I found a picture of myself from '92. Blonde. Freckled. Smocked. Dirty. Pigtails that droop and maybe have twigs in them and a juicebox in one hand. Crazy smile and eyes that have the light of the world in them. I was a filthy child, getting into the mud and worms, collecting ants and caterpillars and Lord knows what. There is a video this same summer of me in a rainbow frilly bikini dancing in the sprinkler to the Darkwing Duck rap. I knew all the dance moves and words, I still know most of the words. Some of you probably know them too . . .

"Whack, smack . . .
What was that?
It's Darkwing Duck on the attack
Gotta warning for criminal cartoons . . .

. . . it's Darkwing Duck.
Kickin' in the groove,
Its Darkwing Duck. "

That was probably my favorite cartoon at the time aside from the animated series "Beetlejuice".

I asked my dad once in the car if we could listen to "Beetlejuice" on the radio. A lot of the things I enjoyed on the telly were also radio shows. I didn't yet know the difference between the BBC and Canadian telly channels. When he said no I cried. I loved the "Beetlejuice" cartoon. As much as I loved the movie, which perchance makes me an odd child. On long car rides my Dad would play the Narnia books on tape. I remember thinking Eskimo Pie was a literal pie and I imagined it to be purple. I told my Dad I wanted some, and we stopped at a roadside cafe with homemade pie. I choose the blueberry and then told him it was Eskimo Pie.

These days, I cannot remember the stories from Narnia, I am not even sure if the child was given Eskimo Pies by the Snow Queen or even if she was a Snow Queen at all. Images from the motion picture cloud my mind. That's the saddest thing about growing older, childhood things you one enjoyed because of the imagination aspect of them are often ruined by major motion pictures of the same subject because the younger generation is one that doesn't have time to read a book or a have book read to them. The ADD wave across the nation has made it okay if your child won't finish a book, and it doesn't matter any longer because there is a movie version for practically everything out there.

All this while I spoke with a funny accent, because most of the telly I watched was the BBC and the radio was mostly BBC1, my Nana and my Mum were who I spent a lot of time with. When I learned to speak, I spoke with a British accent. It didn't fade as fast as I guess some people should have liked. My grandmother for instance on my father's side. My grandmother didn't approve because people would make fun of me she claimed. In the end, she was right, however for different reasons.

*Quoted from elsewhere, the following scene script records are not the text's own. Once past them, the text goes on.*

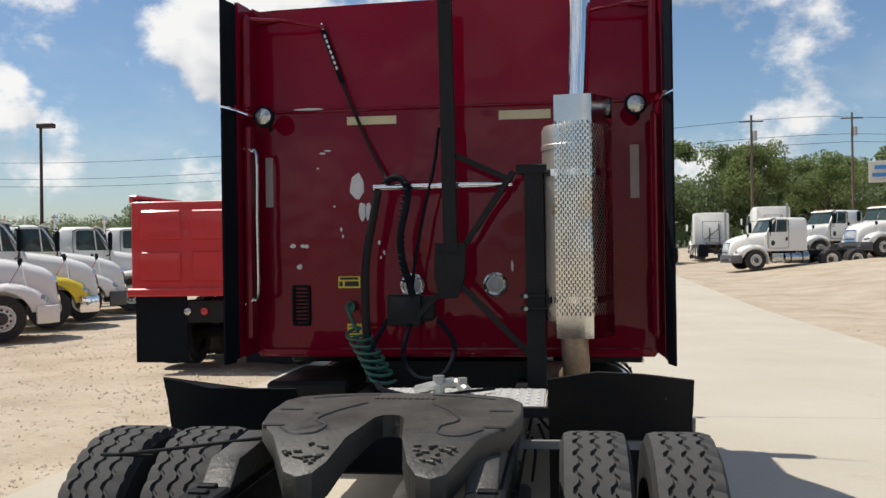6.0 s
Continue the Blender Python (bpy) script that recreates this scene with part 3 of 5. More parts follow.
p = [(-0.98, 2.70, 1.95), (0.98, 2.70, 1.95), (0.95, 2.50, 2.60), (-0.95, 2.50, 2.60)]
skin(bm, [[Vector(q) for q in p], [Vector(q) + Vector((0, 0.012, 0.004)) for q in p]])
o = part("windscreen", bm, CLEAR, truck)
o.visible_shadow = False


def cab_door(s):
    """A cab door round its hinge line, closed; the outside towards s."""
    outer = [(-0.80, 1.29), (-0.787, 1.225), (-0.745, 1.178), (-0.68, 1.16), (-0.12, 1.16), (-0.055, 1.175), (-0.013, 1.22), (0.0, 1.29), (0.0, 1.92), (-0.30, 2.52), (-0.36, 2.55), (-0.72, 2.55), (-0.78, 2.49), (-0.80, 2.3), (-0.80, 1.9)]
    win = [(-0.765, 2.10), (-0.40, 1.97), (-0.12, 1.955), (-0.105, 1.98), (-0.315, 2.44), (-0.36, 2.475), (-0.71, 2.48), (-0.755, 2.45)]
    lo, hi = sorted((0.0, s * 0.05))
    bm = B()
    holed(bm, outer, win, "x", lo, hi, 72)
    door = part("cab_door", bm, RED, truck)
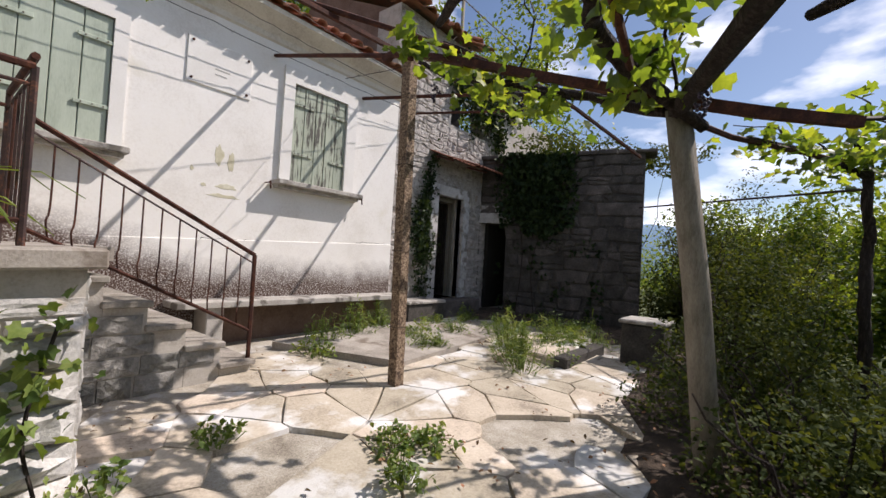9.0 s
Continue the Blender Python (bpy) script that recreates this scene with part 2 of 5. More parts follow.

I remember on career day I stood up and told the world I was going to be a pilot. The class erupted with laughter and I was told I couldn't be a pilot because I was a girl. A giiiirrrrrl. That day, the dream died. Looking back, I cannot believe that was said in 92. Of course women could be pilots. When I think to the answer my then bestfriend said which was to be a princess, that is the thing that should of been laughed at or at the very least, not encouraged. When I read the graduation booklet and see that no other girls were going to be things like police officers or fire fighters or race car drivers I realized something. I grew up in the end wave of sexual discrimination. Or did I? I have not yet found the answer.

When I think of '92 I think of sprinklers. Popsicles and hazy afternoons with the boom box on the lawn playing things like The Fresh Prince and DJ Jazzy Jeff or Mariah Carey on the radio. My dad's tunes blaring while he mows the lawn or tidies the house. The smell of fresh Barbie hair. The taste of those sweet sweet juice boxes. I could never finish them, the irony is. I would lug them around and they would get warm. Sometimes I didn't even want one. I just wanted to use my carrying case. But I thought I did, want them and finish them. I found out later my mother stopped buying them because I never finished them. The thing about juiceboxes is, I don't think I will ever finish them. They have some greater meaning; perhaps in all these years I thought they could bring me back. The smell, the taste, the texture, that strange glue I love to pick off the box where the straw was. Sticky fingers from holding a little too tight. Unfolding the flaps and laying them flat. Picking the best before ink off. Memories of forgotten moments drift back in the quiet time spent enjoying a juicebox. Peace of mind and feelings of youth come when enjoying a juicebox in a hurried adult world.

1992 can be summed up in many ways for many people.

For me. It's juiceboxes. I love them.